L’ouvrage est principalement destiné à un public de quantitativistes américains, afin de les sensibiliser aux apports des approches qualitatives. Néanmoins, lu dans un contexte français où la science politique est dominée par la sociologie politique et s’enferme dans des débats sur le degré de réflexivité du chercheur, il risque également de surprendre: l’ouvrage est clairement positiviste (en ce sens qu’il postule qu’une connaissance du monde est possible en soi), et les auteurs sont explicites lorsqu’ils annoncent que les méthodes qualitatives présentées ne s’appliquent pas à des approches post-positivistes. Espérons néanmoins qu’il sera lu et discuté comme il le mérite.

Quelle est alors la valeur ajoutée de cet ouvrage pour la recherche stratégique? Les études stratégiques françaises sont principalement dominées par les historiens, faute de combattants en quelque sorte. Les politistes français ont massivement investi la sociologie politique, et considèrent en général les études militaires (au sens large) comme illégitimes. Les rares qui se réclament des relations internationales le font pour nier leur existence (Badie, Devin, etc.), ou alors étudient les questions de guerre et de conflit au niveau international, sans se plonger dans la conduite de la guerre, le warfare. Un certain Laurent me disait d’ailleurs que ce type de politistes ne cache pas son mépris envers les historiens militaires, ce qui est à la fois stupide et dommage. Au final, les politistes travaillant sur les questions stratégiques ne sont pas à l’Université (ou alors isolés, voir le cas de Bastien Irondelle, Frédéric Ramel…), et se retrouvent dans des think-tanks tels que l’IFRI (où Corentin Brustlein et Etienne de Durand -entre autres- font un travail remarquable et complètement ignoré par l’Université). Cette situation est dommageable, car elle exclut du champ universitaire toute un partie du savoir en science politique, alors que la demande des étudiants sur ces questions est importante: n’ayant pas de solution clef en main (et matériellement réalisable) pour changer cet état de fait, je me contente de le déplorer.

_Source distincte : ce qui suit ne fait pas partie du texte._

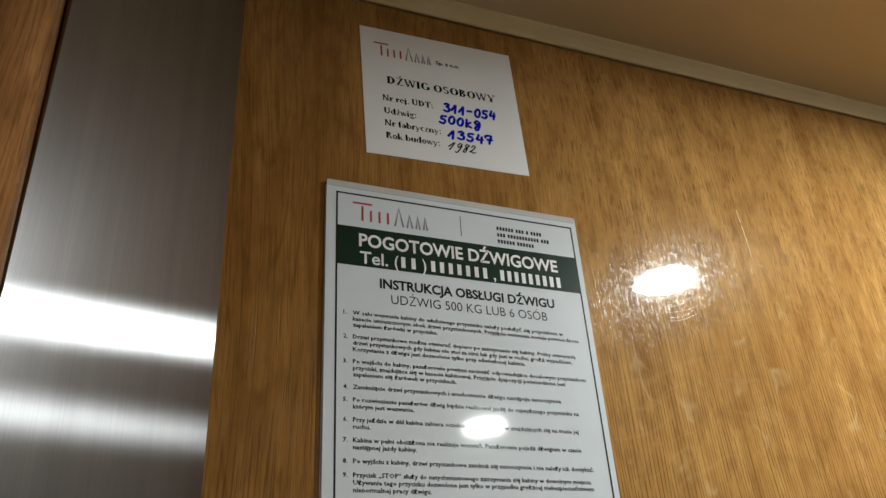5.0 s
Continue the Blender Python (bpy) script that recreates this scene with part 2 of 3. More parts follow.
COLUMN = hairline("brushed_steel_sheet", (0.37, 0.37, 0.378), 0.275, -0.82, (0.7071, 0.7071, 0))
GREY_LAMINATE = plain("grey_metallic_laminate", (0.62, 0.56, 0.47), 0.07, 0.3, 0.05, 12)
POLISHED = plain("polished_steel", (0.80, 0.80, 0.80), 0.32, 1.0, 0.03)
PALE_LAMINATE = plain("pale_laminate", (0.45, 0.46, 0.48), 0.3, 0.0, 0.04, 12)
DADO = plain("slate_grey_laminate", (0.09, 0.095, 0.11), 0.35, 0.0, 0.1, 12, 0.0, Coat_Weight=0.6, Coat_Roughness=0.1)
FACE = brushed("button_face_steel", (0.35, 0.285, 0.235), 0.34, (1, 0, 0), 0.3, 0.2)
PALE_FACE = brushed("alarm_face_steel", (0.38, 0.36, 0.34), 0.30, (1, 0, 0), 0.3, 0.2, 0.2)
CHROME = plain("chrome", (0.70, 0.72, 0.75), 0.06, 1.0, 0.03)
SCREW = plain("screw_steel", (0.70, 0.70, 0.70), 0.36, 1.0, 0.06, 400)
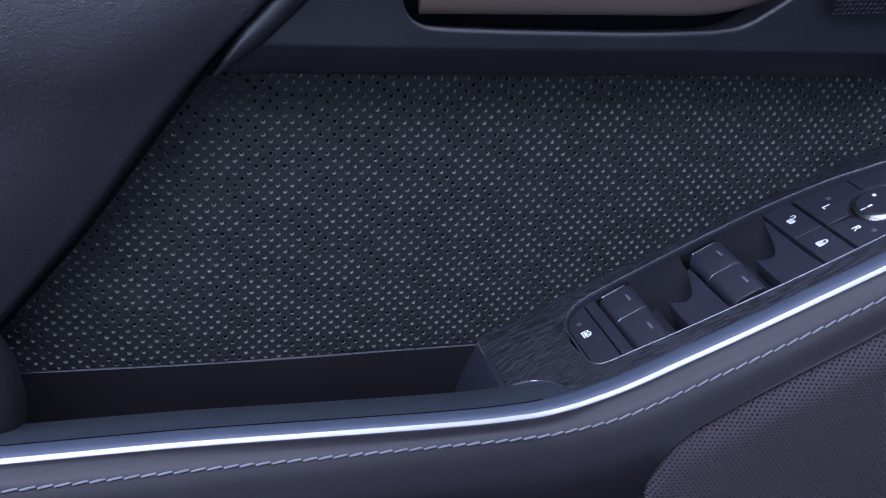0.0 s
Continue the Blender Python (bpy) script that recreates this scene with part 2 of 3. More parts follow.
# height of the bright strip, of the grille's edge, and the strip's distance
strip_z = curve([(-0.34, 0.7005), (-0.267, 0.6978), (-0.21, 0.6958), (-0.15, 0.6922), (-0.10, 0.6893), (-0.082, 0.6887), (-0.068, 0.6888), (-0.055, 0.6902), (-0.042, 0.6930), (-0.028, 0.6972), (-0.005, 0.7063), (0.02, 0.7162), (0.066, 0.7355), (0.11, 0.7538), (0.13, 0.7612), (0.142, 0.7650), (0.150, 0.7662), (0.160, 0.7652), (0.168, 0.7590), (0.1765, 0.7485), (0.185, 0.7360), (0.193, 0.7225), (0.205, 0.700), (0.235, 0.64)])
grille_line = curve([(-0.036, 0.50), (-0.034, 0.56), (-0.031, 0.63), (-0.0275, 0.6593), (-0.0252, 0.6695), (-0.0150, 0.6836), (0.0073, 0.6960), (0.0303, 0.7067), (0.068, 0.7237), (0.088, 0.7332), (0.115, 0.7447), (0.129, 0.7507), (0.1364, 0.7520), (0.1441, 0.7509), (0.1528, 0.7447), (0.164, 0.7285), (0.181, 0.7022), (0.23, 0.62)])


# ---- the ground under the open door ----
bm = bmesh.new()
bmesh.ops.create_grid(bm, x_segments=4, y_segments=4, size=400)
tagged(part("ground", bm, CONCRETE, None, "pale concrete ground under the open car door"), category="ground", kind="structure")

# ---- plain cabin that closes the place ----
def block(name, x0, y0, z0, x1, y1, z1, mat, label, category):
    tagged(part(name, box(x0, y0, z0, x1, y1, z1, 0.004), mat, None, label), category=category, kind="structure")


HEADLINER = grained("headliner", (0.34, 0.34, 0.36), (0.40, 0.40, 0.42), (0.8, 0.9), 900.0, 0.0003)
CARPET = grained("carpet", (0.022, 0.022, 0.026), (0.032, 0.032, 0.036), (0.85, 0.95), 500.0, 0.001)
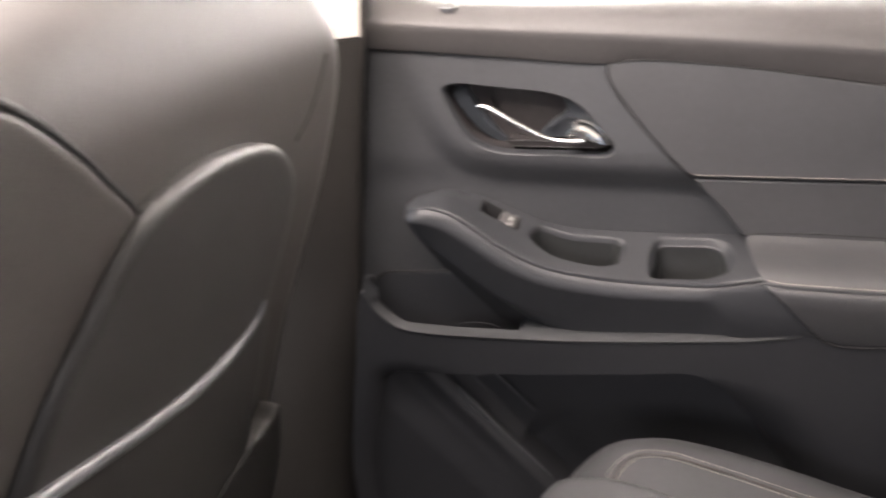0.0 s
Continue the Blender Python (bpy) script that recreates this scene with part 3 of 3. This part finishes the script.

Soyons clairs: nul ne nie l’indispensable étude et connaissance de l’histoire militaire pour étudier les questions stratégiques. Mais les historiens sont, par nature, enclins à privilégier la contingence des évènements par rapport aux régularités et aux causalités que les politistes s’attachent à identifier. Ceux-ci ont alors un rôle important à jouer dans l’analyse stratégique, qui implique par nature l’identification de régularités et un degré de théorisation. Les politistes anglo-saxons ont développé des méthodes très sophistiquées, exposées dans cet ouvrage, pour conduire une recherche comparative et généralisable selon des critères stricts, qui manquent bien souvent aux historiens.  Un ouvrage mêlant connaissance historique profonde, méthodologie précise et approches quantitatives tel que celui de Michael Horowitzest, pour l’instant, malheureusement impossible à écrire en France. Espérons qu’un livre tel que celui présenté permettra de poser les bases d’un dialogue inter-disciplinaire qui fait cruellement défaut entre politistes et historiens et restreint la qualité de la recherche stratégique française.